Aim - Keep the pictures out of the copy and print all the entries below exactly.

Material for the task -
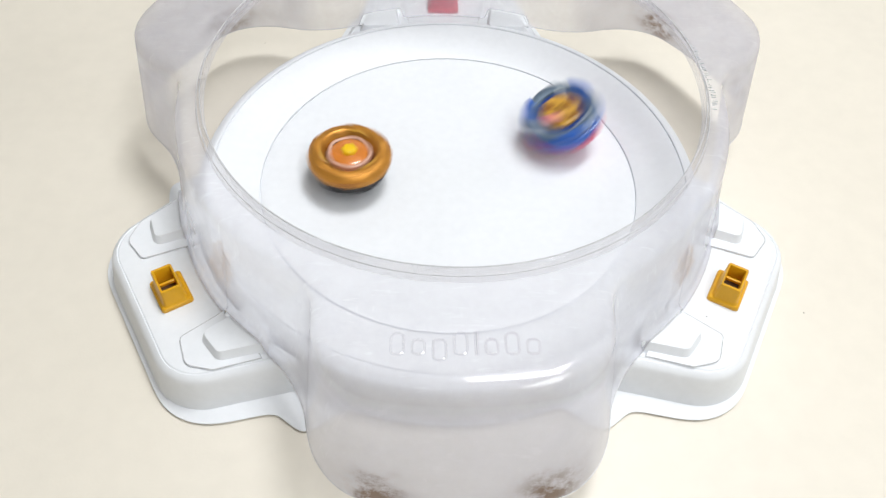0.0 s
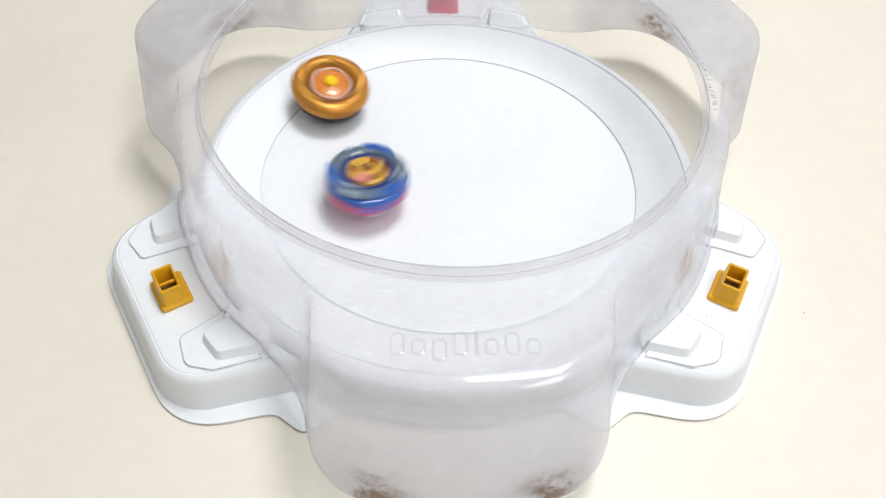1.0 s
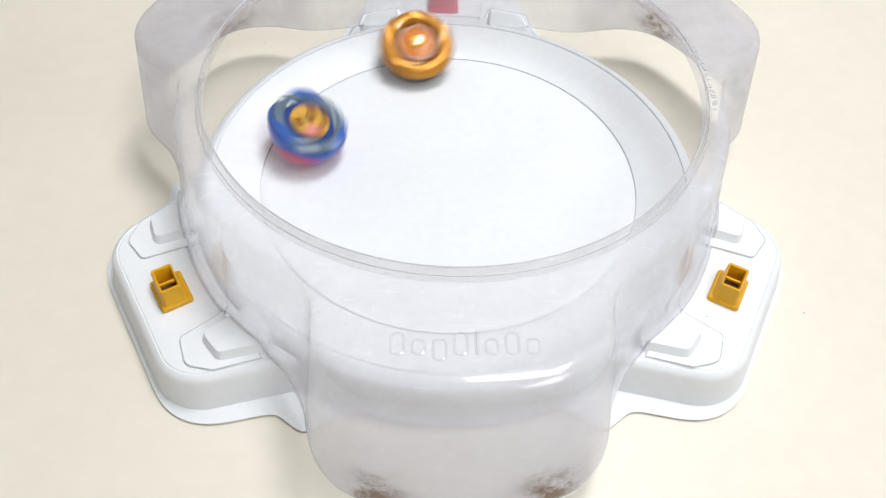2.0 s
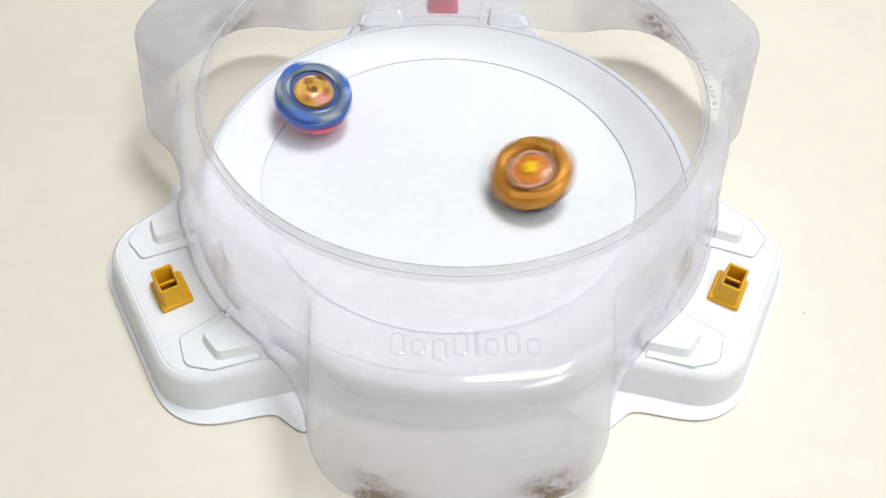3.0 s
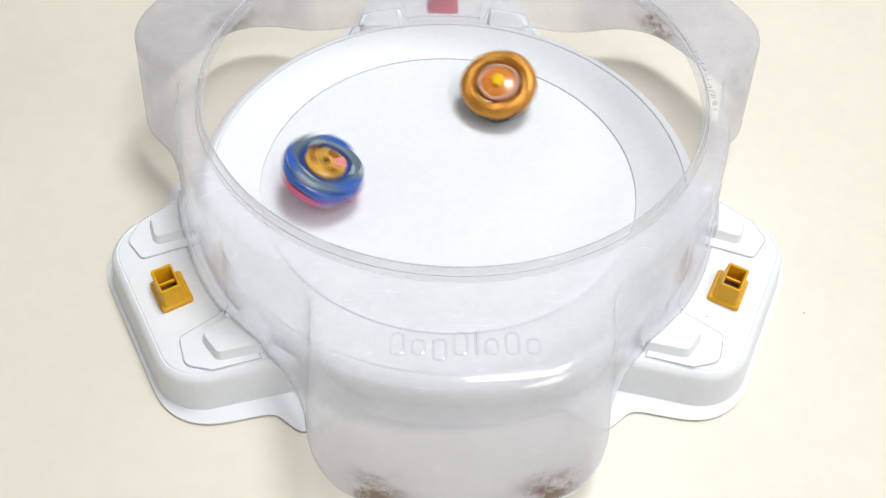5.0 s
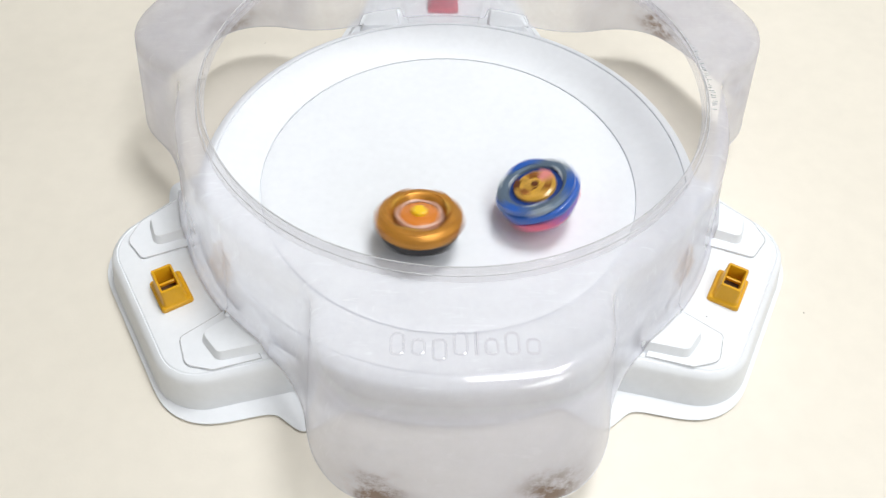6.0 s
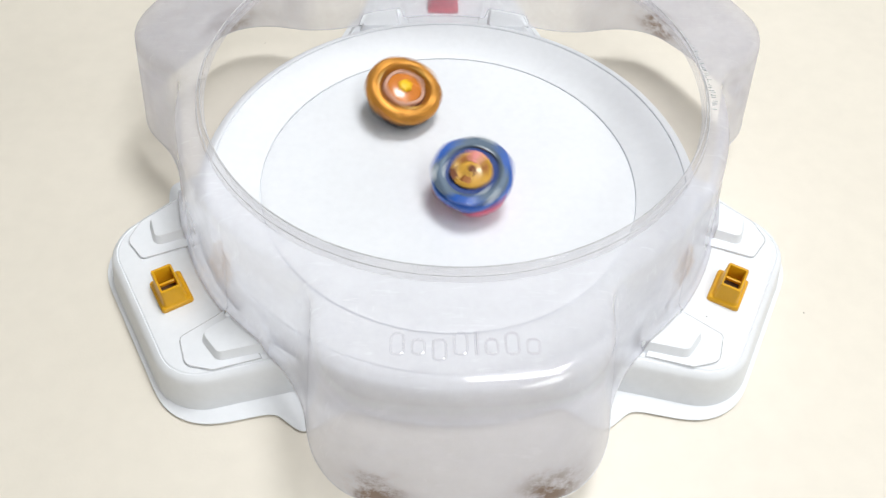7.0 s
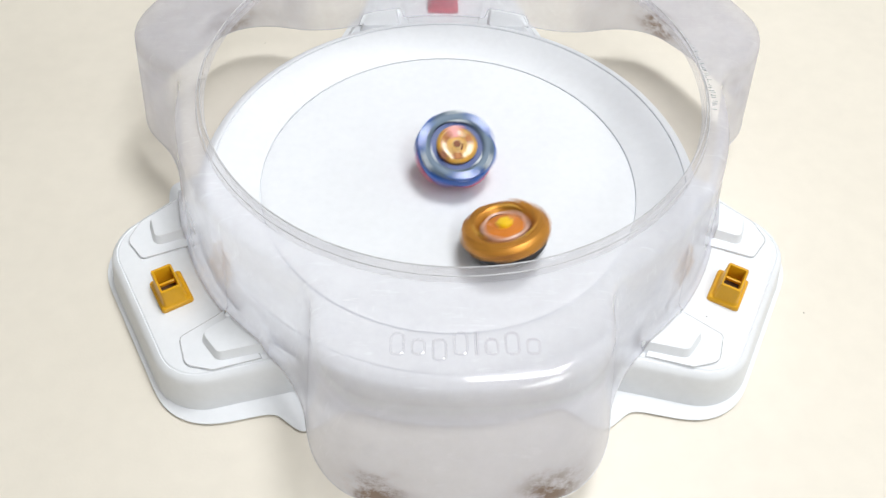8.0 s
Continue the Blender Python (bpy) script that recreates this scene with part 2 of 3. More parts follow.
def stadium():
    s = tagged(new("toy_stadium"), "white plastic spinning-top stadium with three corner pads on the table", "toy stadium")
    prof = [(0.0, 0.0185)]
    prof += [(r, floor_height(r)) for r in [0.105 * k / 14 for k in range(1, 14)]]
    prof += [(0.1044, 0.02195), (0.1046, 0.0219), (0.1048, 0.0208), (0.1054, 0.0208), (0.1056, 0.0221), (0.1058, 0.0222), (0.112, 0.0239),
             (0.118, 0.0256), (0.124, 0.0272), (0.1306, 0.0290), (0.1312, 0.0291), (0.1314, 0.0284), (0.1320, 0.0284), (0.1322, 0.0294),
             (0.1328, 0.0296), (0.1341, 0.0293), (0.1377, 0.0272), (0.1388, 0.0262), (0.1394, 0.0245), (0.1398, 0.0225), (0.1407, 0.0150), (0.1422, 0.0030), (0.1430, 0.0016), (0.1430, 0.0004),
             (0.1402, 0.0004), (0.1377, 0.0210), (0.1292, 0.0266), (0.1050, 0.0185), (0.06, 0.0145), (0.0, 0.0130)]
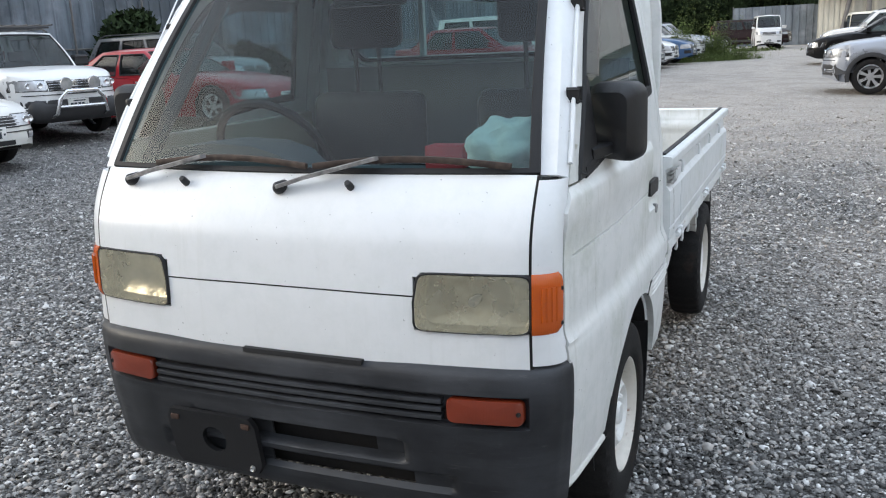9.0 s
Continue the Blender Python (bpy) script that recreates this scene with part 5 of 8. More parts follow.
wiper(0.481, 0.638, 1.048, -0.02, 0, "black and silver windscreen wiper")
wiper(0.013, 0.668, 1.043, -0.50, 0, "black and silver windscreen wiper")
for x, y in ((0.297, 0.655), (-0.168, 0.660)):
    bm = bmesh.new()
    add_lathe(bm, [(-0.01, 0.009), (0.010, 0.009), (0.020, 0.007), (0.021, 0.0)], (0, 0, 0), 10, "y")
    bmesh.ops.transform(bm, matrix=pose(x, y, 1.046, 40, 0, 0), verts=bm.verts)
    part("washer_nozzle", bm, M_BLACK, truck)
bm = bmesh.new()
p0, p1 = Vector((side_x(0.50, 1.12) + 0.012, 0.512, 1.12)), Vector((side_x(0.21, 1.53) + 0.008, 0.225, 1.56))
add_tube(bm, [tuple(p0), tuple(p0.lerp(p1, 0.5)), tuple(p1)], [0.0045, 0.003, 0.002], 8)
part("aerial", bm, M_CHROME, truck, "telescopic aerial folded along the pillar")

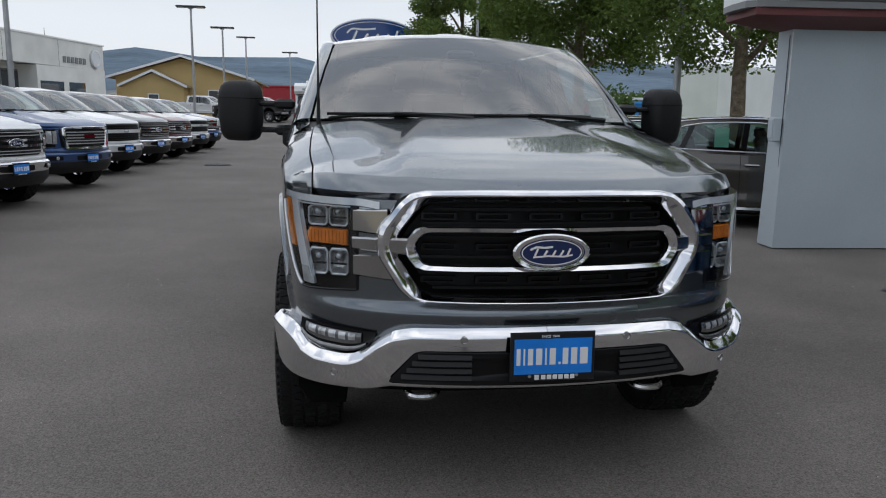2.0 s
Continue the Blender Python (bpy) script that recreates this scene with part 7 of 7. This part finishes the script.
def gable_house(name, label, x, y, w, dep, eave, ridge, turn, wall, roof, cat="house", windows=3, overhang=0.5):
    """House with a pitched roof, its ridge along its own y."""
    T = thing(name, label, cat, pose(x, y, ground_z(x, y), 0, 0, turn))
    hw, hd = w / 2, dep / 2
    g = Geo().loops([[(-hw, -hd, 0), (hw, -hd, 0), (hw, -hd, eave), (0, -hd, ridge - 0.15), (-hw, -hd, eave)], [(-hw, hd, 0), (hw, hd, 0), (hw, hd, eave), (0, hd, ridge - 0.15), (-hw, hd, eave)]], True, True)
    part("wall", g, wall, T, sharp=30)
    for sg in (-1, 1):
        k = (ridge - eave) / hw
        part("roof", Geo().slab([(0, -hd - overhang, ridge), (sg * (hw + overhang), -hd - overhang, eave - k * overhang), (sg * (hw + overhang), hd + overhang, eave - k * overhang), (0, hd + overhang, ridge)], (0, 0, 0.18)), roof, T)
        part("fascia_board", Geo().slab([(0, -hd - overhang - 0.03, ridge - 0.05), (sg * (hw + overhang), -hd - overhang - 0.03, eave - k * overhang - 0.05), (sg * (hw + overhang), -hd - overhang - 0.03, eave - k * overhang + 0.2), (0, -hd - overhang - 0.03, ridge + 0.2)], (0, 0.04, 0)), SIGN_WHITE, T)
    for k in range(windows):
        xx = lerp(-hw * 0.7, hw * 0.7, (k + 0.5) / windows)
        wd = part("window", Geo().box((xx, -hd - 0.02, eave * 0.55), (1.1, 0.08, 1.2), 0.01), SIGN_WHITE, T)
        part("pane", Geo().box((xx, -hd - 0.05, eave * 0.55), (0.94, 0.05, 1.04), 0.0), SHOP_GLASS, wd)
    return T


gable_house("tan_building", "tan building with a low gabled roof", -15.8, 92, 13.5, 20, 4.2, 6.3, 0, TAN_WALL, TAN_ROOF, "building", 3, 0.8)
gable_house("tan_annex", "tan gabled annex with white trim", -18.2, 80.5, 6.0, 3.0, 3.2, 4.6, 0, TAN_WALL, TAN_ROOF, "building", 1, 0.4)


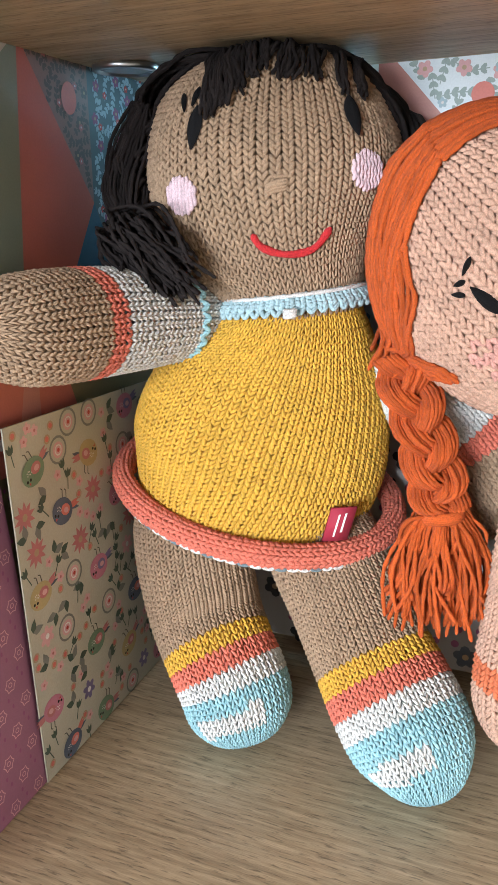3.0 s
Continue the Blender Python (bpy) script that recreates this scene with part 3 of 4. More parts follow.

Exercise response -
0.0 s
1.0 s
2.0 s
3.0 s
5.0 s
6.0 s
7.0 s
8.0 s
Continue the Blender Python (bpy) script that recreates this scene with part 2 of 3. More parts follow.
def stadium():
    s = tagged(new("toy_stadium"), "white plastic spinning-top stadium with three corner pads on the table", "toy stadium")
    prof = [(0.0, 0.0185)]
    prof += [(r, floor_height(r)) for r in [0.105 * k / 14 for k in range(1, 14)]]
    prof += [(0.1044, 0.02195), (0.1046, 0.0219), (0.1048, 0.0208), (0.1054, 0.0208), (0.1056, 0.0221), (0.1058, 0.0222), (0.112, 0.0239),
             (0.118, 0.0256), (0.124, 0.0272), (0.1306, 0.0290), (0.1312, 0.0291), (0.1314, 0.0284), (0.1320, 0.0284), (0.1322, 0.0294),
             (0.1328, 0.0296), (0.1341, 0.0293), (0.1377, 0.0272), (0.1388, 0.0262), (0.1394, 0.0245), (0.1398, 0.0225), (0.1407, 0.0150), (0.1422, 0.0030), (0.1430, 0.0016), (0.1430, 0.0004),
             (0.1402, 0.0004), (0.1377, 0.0210), (0.1292, 0.0266), (0.1050, 0.0185), (0.06, 0.0145), (0.0, 0.0130)]
9.0 s
Continue the Blender Python (bpy) script that recreates this scene with part 5 of 8. More parts follow.
wiper(0.481, 0.638, 1.048, -0.02, 0, "black and silver windscreen wiper")
wiper(0.013, 0.668, 1.043, -0.50, 0, "black and silver windscreen wiper")
for x, y in ((0.297, 0.655), (-0.168, 0.660)):
    bm = bmesh.new()
    add_lathe(bm, [(-0.01, 0.009), (0.010, 0.009), (0.020, 0.007), (0.021, 0.0)], (0, 0, 0), 10, "y")
    bmesh.ops.transform(bm, matrix=pose(x, y, 1.046, 40, 0, 0), verts=bm.verts)
    part("washer_nozzle", bm, M_BLACK, truck)
bm = bmesh.new()
p0, p1 = Vector((side_x(0.50, 1.12) + 0.012, 0.512, 1.12)), Vector((side_x(0.21, 1.53) + 0.008, 0.225, 1.56))
add_tube(bm, [tuple(p0), tuple(p0.lerp(p1, 0.5)), tuple(p1)], [0.0045, 0.003, 0.002], 8)
part("aerial", bm, M_CHROME, truck, "telescopic aerial folded along the pillar")

2.0 s
Continue the Blender Python (bpy) script that recreates this scene with part 7 of 7. This part finishes the script.
def gable_house(name, label, x, y, w, dep, eave, ridge, turn, wall, roof, cat="house", windows=3, overhang=0.5):
    """House with a pitched roof, its ridge along its own y."""
    T = thing(name, label, cat, pose(x, y, ground_z(x, y), 0, 0, turn))
    hw, hd = w / 2, dep / 2
    g = Geo().loops([[(-hw, -hd, 0), (hw, -hd, 0), (hw, -hd, eave), (0, -hd, ridge - 0.15), (-hw, -hd, eave)], [(-hw, hd, 0), (hw, hd, 0), (hw, hd, eave), (0, hd, ridge - 0.15), (-hw, hd, eave)]], True, True)
    part("wall", g, wall, T, sharp=30)
    for sg in (-1, 1):
        k = (ridge - eave) / hw
        part("roof", Geo().slab([(0, -hd - overhang, ridge), (sg * (hw + overhang), -hd - overhang, eave - k * overhang), (sg * (hw + overhang), hd + overhang, eave - k * overhang), (0, hd + overhang, ridge)], (0, 0, 0.18)), roof, T)
        part("fascia_board", Geo().slab([(0, -hd - overhang - 0.03, ridge - 0.05), (sg * (hw + overhang), -hd - overhang - 0.03, eave - k * overhang - 0.05), (sg * (hw + overhang), -hd - overhang - 0.03, eave - k * overhang + 0.2), (0, -hd - overhang - 0.03, ridge + 0.2)], (0, 0.04, 0)), SIGN_WHITE, T)
    for k in range(windows):
        xx = lerp(-hw * 0.7, hw * 0.7, (k + 0.5) / windows)
        wd = part("window", Geo().box((xx, -hd - 0.02, eave * 0.55), (1.1, 0.08, 1.2), 0.01), SIGN_WHITE, T)
        part("pane", Geo().box((xx, -hd - 0.05, eave * 0.55), (0.94, 0.05, 1.04), 0.0), SHOP_GLASS, wd)
    return T


gable_house("tan_building", "tan building with a low gabled roof", -15.8, 92, 13.5, 20, 4.2, 6.3, 0, TAN_WALL, TAN_ROOF, "building", 3, 0.8)
gable_house("tan_annex", "tan gabled annex with white trim", -18.2, 80.5, 6.0, 3.0, 3.2, 4.6, 0, TAN_WALL, TAN_ROOF, "building", 1, 0.4)


3.0 s
Continue the Blender Python (bpy) script that recreates this scene with part 3 of 4. More parts follow.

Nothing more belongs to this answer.